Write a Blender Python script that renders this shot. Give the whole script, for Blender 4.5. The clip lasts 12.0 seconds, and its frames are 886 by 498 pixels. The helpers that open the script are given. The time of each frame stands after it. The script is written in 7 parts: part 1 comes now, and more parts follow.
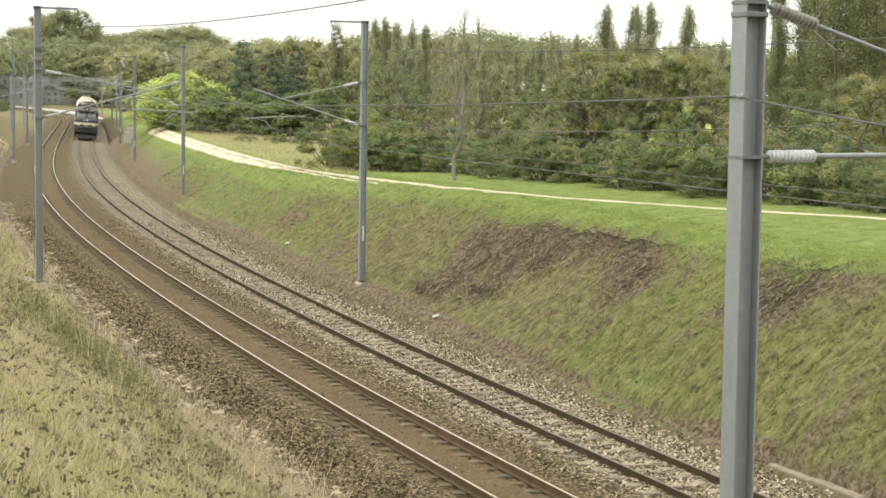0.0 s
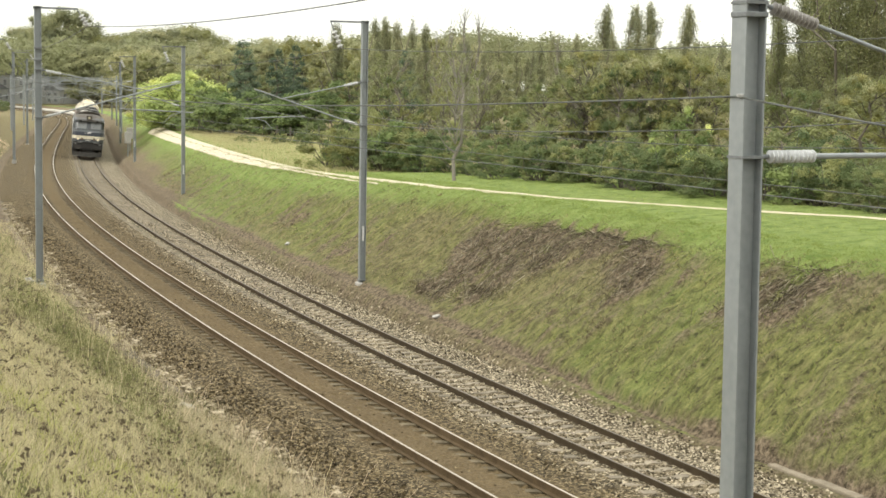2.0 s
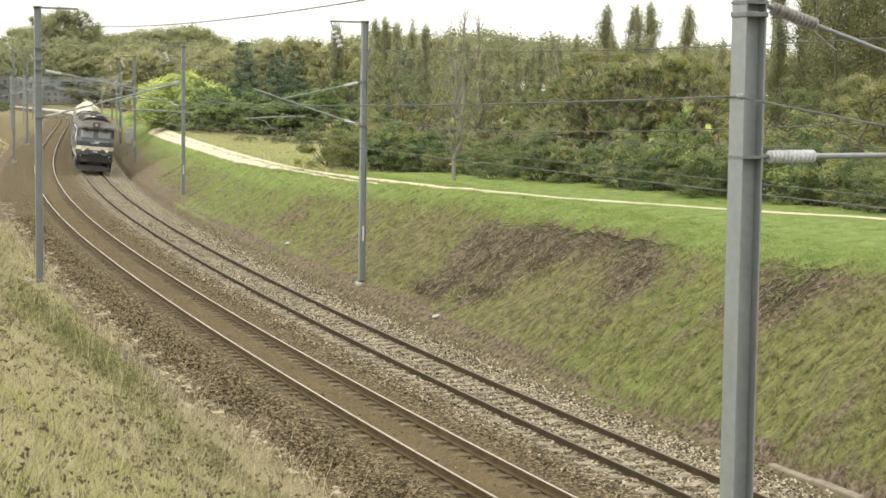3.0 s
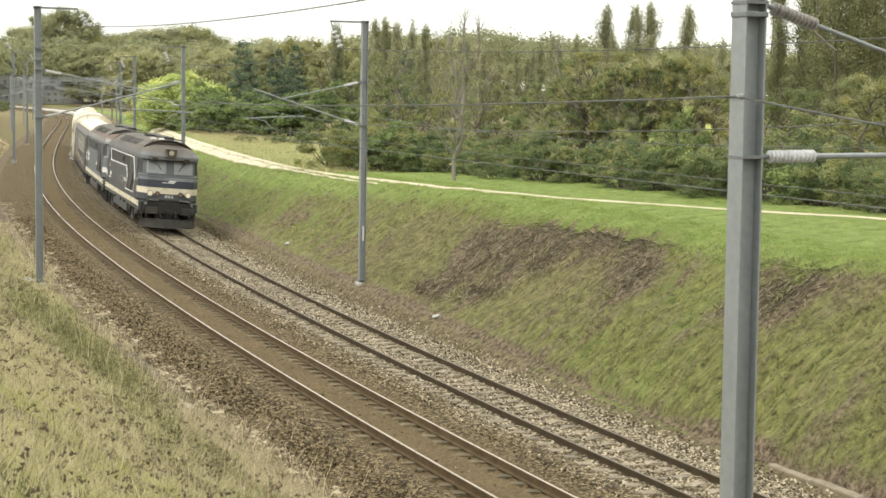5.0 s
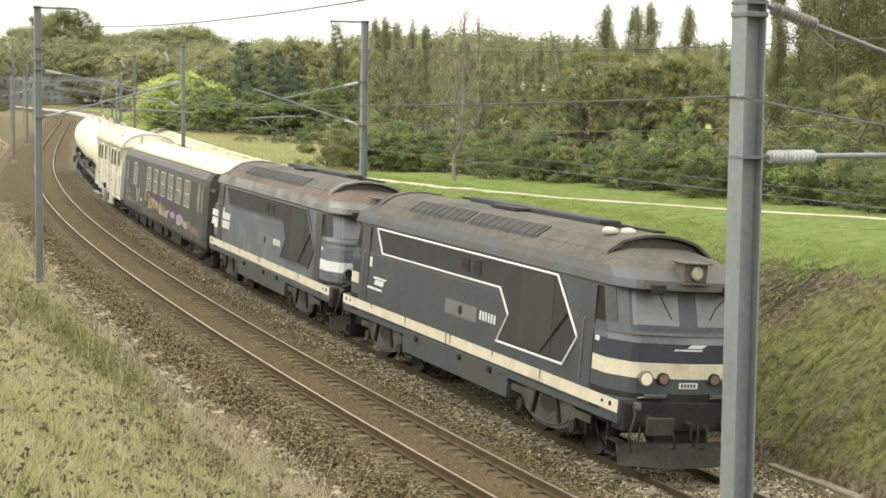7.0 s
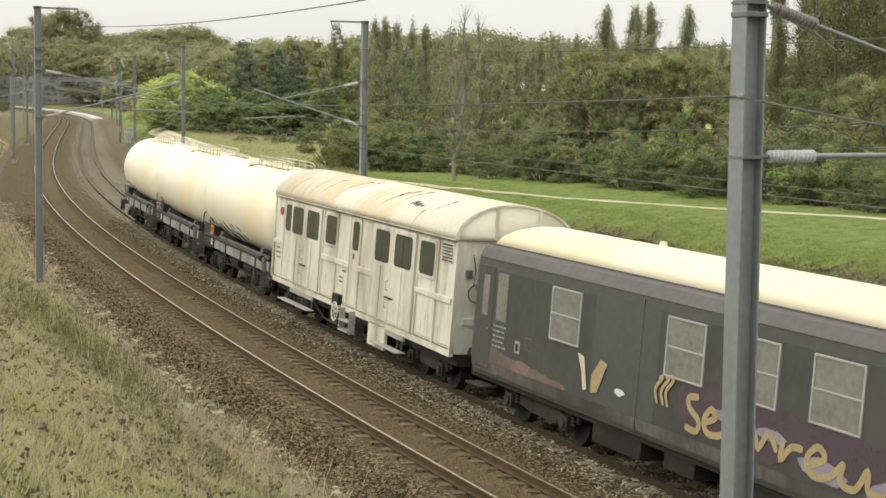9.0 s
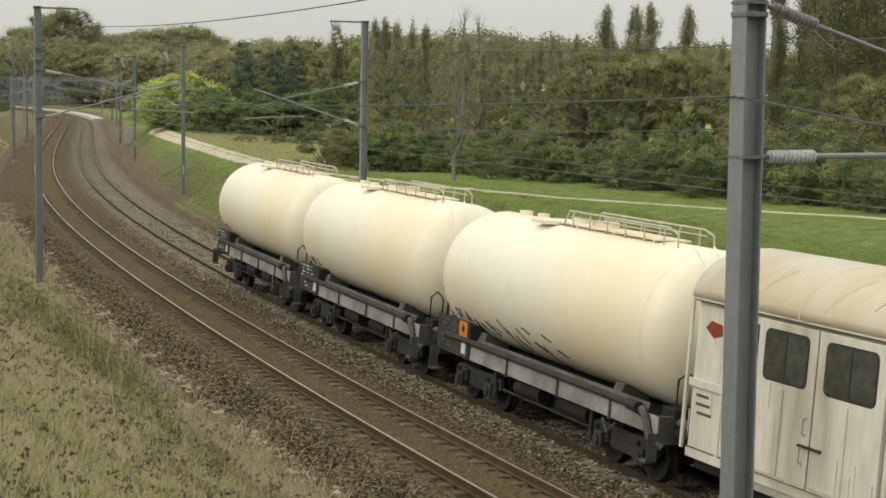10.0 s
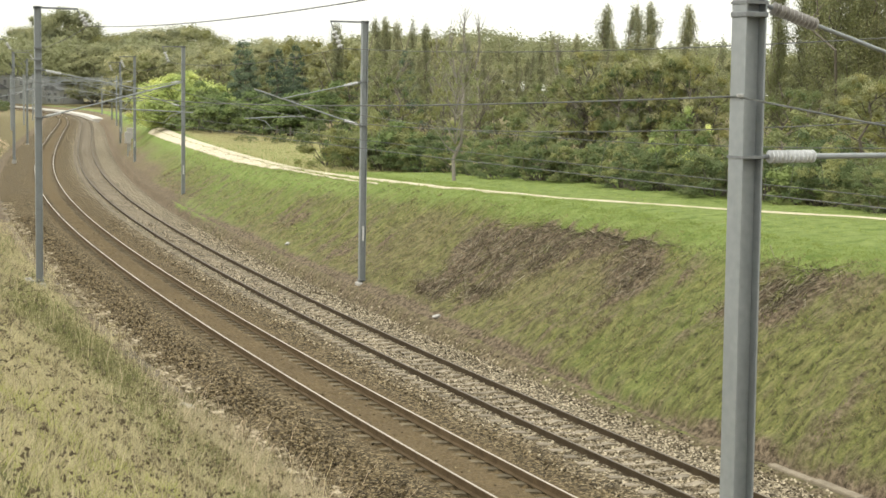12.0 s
::::::::
**Exercise objective**
Retype the whole listing, keeping every line identical and omitting all pictures.

**Result of this task**
Write a Blender Python script that renders this shot. Give the whole script, for Blender 4.5. The clip lasts 12.0 seconds, and its frames are 886 by 498 pixels. The helpers that open the script are given. The time of each frame stands after it. The script is written in 7 parts: part 1 comes now, and more parts follow.
0.0 s
2.0 s
3.0 s
5.0 s
7.0 s
9.0 s
10.0 s
12.0 s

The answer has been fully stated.